The long-awaited debut of Masahiro Tanaka finally took place Saturday afternoon, when the New York Yankees' prized pitcher took the mound for two innings of spring training work against the Philadelphia Phillies.
Pitching in front of a jam-packed crowd at George Steinbrenner Field, Tanaka was under more pressure than a typical first-year player would be. Various televised camera shots of the Japanese media illustrated how much attention this game was getting.
So after all the build-up, did Tanaka give the fans and media everything they wanted?
Of course not. It was two innings in his first spring training game. Tanaka did some good things and some bad things, and there were elements of his repertoire that we didn't see. He gave up just two hits with no walks and three strikeouts in his two frames, though, so it was a clean performance.
The 25-year-old threw 32 pitches before calling it a day. There were some positives and some things to work on. In other words, it was exactly what you would expect from a pitcher making his first appearance.
|Masahiro Tanaka Stats vs. Phillies|
Tanaka does have a lot of pitches to choose from, as the YES Network broadcast showed that he threw at least seven pitches in Japan last year. There was some confusion on Twitter about what Tanaka was throwing.
@DALLASBRADEN209 It was tough to tell from here. But I only saw 2. & scouts I checked with only saw 2. One pitch we had no clue what it was— Jayson Stark (@jaysonst) March 1, 2014
Let's do a deeper breakdown of Tanaka's day to illustrate why not everything was great despite the strong stat line.
Let's start with what Tanaka did well before examining what he needs to work on as the spring moves along.
Tanaka was clearly at his best throwing the fastball. He threw 19 heaters, by my count, most of them four-seamers with a couple of two-seamers mixed in. They ranged from 89-94 mph and showed solid control of the pitch.
The only thing he was throwing for strikes consistently was the fastball. Two of his three strikeouts came on fastballs, a 94 mph one to Cesar Hernandez to end the fifth and an 89 mph two-seamer in the sixth.
If you have had a chance to watch some of Tanaka's videos in Japan, you know that the splitter is his best weapon. He didn't appear to feature it a lot today, trying to establish the fastball and slider with the split and curveball mixed in, but it did come out in glorious fashion once.
After getting ahead 0-2 on Ben Revere with two very good fastballs, Tanaka went to his bread and butter to get the strikeout. It was the best pitch he threw all day, starting at Revere's knees on the outer half and falling off a cliff as it got to the plate.
Masahiro Tanaka threw final bullpen this AM before Saturday’s debut vs #Phillies. Admits he’s curious “how batters will react” to splitter.— Bob Klapisch (@BobKlap) February 26, 2014
It's safe to say that, at least for one hitter, the reaction to the splitter was what Tanaka hoped for.
That's what you wanted to see from Tanaka in his first appearance, so as far as small sample sizes go, it was a good impression.

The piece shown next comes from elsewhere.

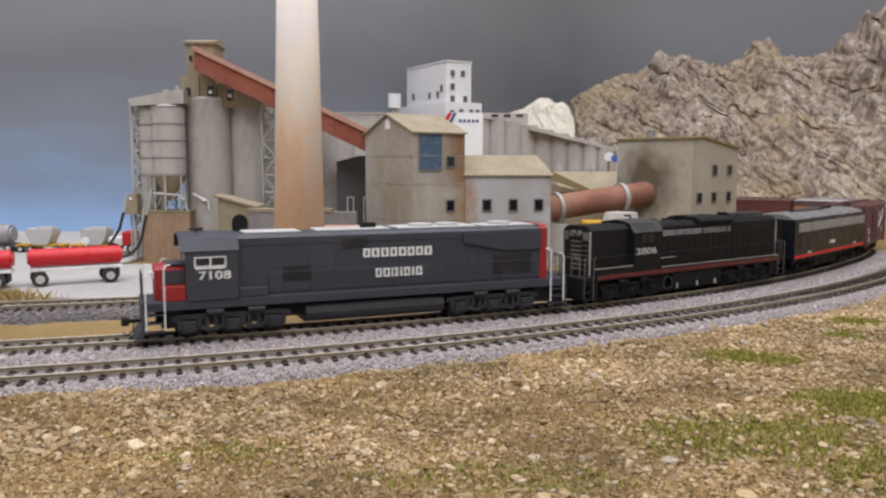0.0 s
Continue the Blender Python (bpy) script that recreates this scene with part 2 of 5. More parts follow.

No pitcher comes out of the gate in spring training fully formed. Even Clayton Kershaw had issues in his first start of 2014, so don't take these criticisms of Tanaka as doubts about his ability.
The biggest flaw Tanaka had against the Phillies was lack of fastball command and no control over his secondary stuff (excluding that one splitter).
My 1 inning's worth of advice to Masahiro Tanaka: Lose the 0-2 fastball over the middle of the plate. Otherwise, carry on.— Ian O'Connor (@Ian_OConnor) March 1, 2014
In case you are wondering, since Tanaka did earn high marks for his control, command is the ability to put the ball wherever you want. Control is just throwing strikes. The fastball was frequently in the middle of the plate and/or around the hitter's thigh.
Tanaka wasn't able to fool hitters with the off-speed stuff because they knew he wasn't throwing it for strikes. He got Revere on the splitter because he got ahead with two fastballs, making it easier to get the hitter to chase.
His worst pitch today was the curveball, which was thrown 73-74 mph. Tanaka had no idea where it was going, nor were the hitters willing to offer at it. He only threw three of them and has plenty of other pitches to choose from, so that could just end up being a show-me pitch.
He gave up two soft singles on fastballs in his two innings of work. One was a bad pitch on the outer half of the plate that Darin Ruf took back up the box. The other wasn't a poor pitch, 93 mph on the hands, that Ronny Cedeno punched out to center field.
Even though the media presence could fool you, Tanaka's first start was just about getting his feet wet and showing off small pieces of why the Yankees gave him $155 million.
If you understood that coming into today, you weren't disappointed. Three strikeouts in two innings of work is a very nice start for a pitcher with no previous MLB experience. Tanaka isn't always going to be this efficient.
There will be games when hitters are able to take advantage of him, especially if he's commanding the fastball like he did today and not throwing off-speed pitches for strikes, but the stuff is good with movement, so he can get away with some things others can't.